I think it's worth noting that although frustrating, we have duty to protect even the freedoms of those who don't apppreciate their own. You can live in this country and not vote, not contribute to society, and still be protected by the government and law enforcement.

It's one of the realities of having a free nation that sometimes may be hard to live with.

Andy D said...
This comment has been removed by the author.
Andy D said...

That's a very valid point. I believe you have responsibilities that come with the freedoms you enjoy. However, those responsibilities are only enforced by you, there are no laws to hold you accountable for them.

(Sorry, I had a spelling error in the last comment)

Rebecca said...

Great post and I'm looking forward to this series. I've been learning a lot lately about the Founding Fathers and how they set up the government, so this goes right along with that.

Maybe the Founding Fathers had a better idea of what freedom is and how important it is to have, since they knew what oppression was. Maybe we don't know what it is because we haven't experienced the opposite and so often take it for granted. Just a thought!

Andy D said...

A very excellent point Rebecca. Not only did they know what it was like not to have freedom, they knew what it was like to truly sacrifice for freedom.

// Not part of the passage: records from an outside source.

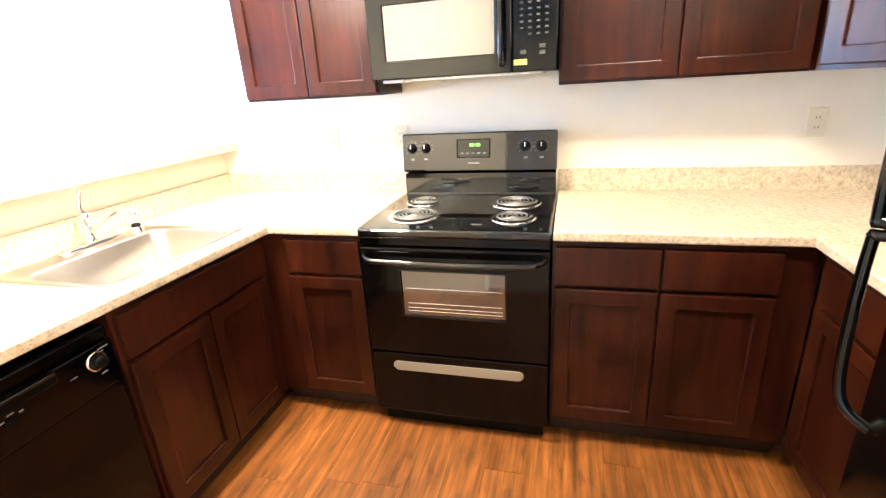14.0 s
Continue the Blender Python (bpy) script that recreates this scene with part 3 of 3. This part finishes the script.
bmc.faces.new([bmc.verts.new((x, 0.0, z)) for x, z in prof])
part("end_cap", bmc, TRIM, tr)
sh = thing("shim", pose(-0.155, 1.570, 1.099), "thin loose white strip under the bar end", "trim piece")
part("strip", loft([[(-0.020, 0.0, 0.0), (-0.015, 0.0, 0.0), (-0.015, 0.006, 0.0), (-0.020, 0.006, 0.0)], [(-0.006, -0.004, 0.0525), (0.012, -0.004, 0.0525), (0.012, 0.006, 0.0525), (-0.006, 0.006, 0.0525)]]), TRIM, sh)


# ---- sink ----
def sink():
    t = thing("kitchen_sink", pose(SX, SY, 0.920), "stainless steel single-bowl drop-in kitchen sink", "sink")
    def ring(w, d, r, z, dy=0.0):
        return [(x, y + dy, z) for x, y in rounded_rect(w, d, r, 6)]
    bw, bd = 0.548, 0.380
    dy = 0.042
    part("basin", loft([ring(SW, SD, 0.035, 0.0005), ring(SW, SD, 0.035, 0.004), ring(SW - 0.012, SD - 0.012, 0.030, 0.006), ring(SW - 0.03, SD - 0.03, 0.03, 0.0035),
                        ring(bw + 0.02, bd + 0.02, 0.065, 0.0035, dy), ring(bw, bd, 0.058, -0.006, dy), ring(bw - 0.02, bd - 0.02, 0.055, -0.12, dy), ring(bw - 0.05, bd - 0.05, 0.05, -0.152, dy), ring(bw - 0.12, bd - 0.12, 0.04, -0.162, dy)]), STEEL, t, "", True)
    dr = part("drain", lathe([(0.0, -0.004), (0.018, -0.004), (0.03, 0.0), (0.043, 0.002), (0.046, 0.0), (0.046, -0.003)], 24), CHROME, t, "chrome drain ring", True)
    dr.location = (0, dy, -0.160)
    f = thing("faucet", pose(SX - 0.045, SY - 0.228, 0.9235), "chrome single-lever kitchen faucet with a low spout", "faucet")
    part("base_plate", loft([[(x, y, z) for x, y in rounded_rect(w, d, d / 2 - 0.001, 6)] for w, d, z in ((0.26, 0.052, 0.0), (0.26, 0.052, 0.008), (0.25, 0.044, 0.014))]), CHROME, f, "", True)
    part("body", lathe([(0.024, 0.012), (0.024, 0.03), (0.019, 0.036), (0.019, 0.10), (0.022, 0.108), (0.020, 0.125), (0.0, 0.130)], 20), CHROME, f, "", True)
    part("spout", tube(smooth_path([(0, 0.005, 0.05), (-0.01, 0.06, 0.075), (-0.03, 0.12, 0.115), (-0.045, 0.17, 0.125), (-0.05, 0.188, 0.112)]), [0.011] * 33, 12), CHROME, f, "", True)
    part("aerator", lathe([(0.0, 0.0), (0.012, 0.0), (0.012, 0.018), (0.0, 0.018)], 14), CHROME, f, "", True).location = (-0.05, 0.190, 0.092)
    part("lever", tube(smooth_path([(0, 0, 0.125), (0.004, -0.004, 0.15), (-0.012, -0.014, 0.185), (-0.030, -0.022, 0.205)]), [0.010] * 10 + [0.008] * 10 + [0.006] * 5, 10), CHROME, f, "", True)
    s = thing("side_sprayer", pose(SX - 0.215, SY - 0.190, 0.9235), "chrome sprayer base with a black cap beside the faucet", "sink sprayer")
    part("collar", lathe([(0.028, 0.0), (0.028, 0.006), (0.024, 0.011), (0.021, 0.022), (0.017, 0.026), (0.0, 0.026)], 20), CHROME, s, "", True)
    part("cap", lathe([(0.0, 0.0255), (0.018, 0.0255), (0.019, 0.031), (0.015, 0.037), (0.0, 0.039)], 20), BLACK_MATTE, s, "black plastic cap", True)


sink()


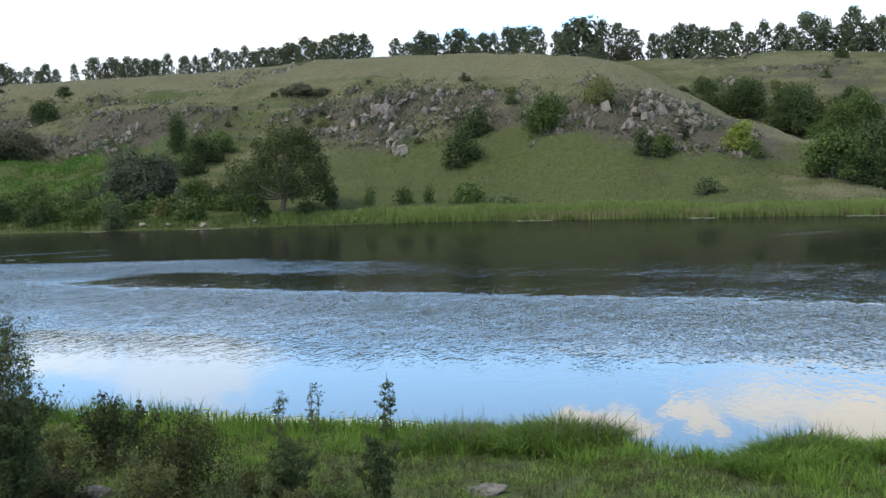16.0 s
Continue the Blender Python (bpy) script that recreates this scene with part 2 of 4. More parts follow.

I hope you enjoy the series, and please comment often.

Halston said...

Is freedom more important than happiness and its pursuit? Who determines that balance? There are laws and policies in place which by protecting freedom can make pursuing happiness more difficult. The freedom off corporations to flood America with cheap Chinese goods, or flood Washington with lobbyists and campaign donations is not the kind of freedom that I seek to protect. Freedom should be reserved for individuals not special interests, unions, gangs, or corporations. If it is wrong to rob your neighbors house...why is it right to send his job overseas? When will we redefine morality for the modern age?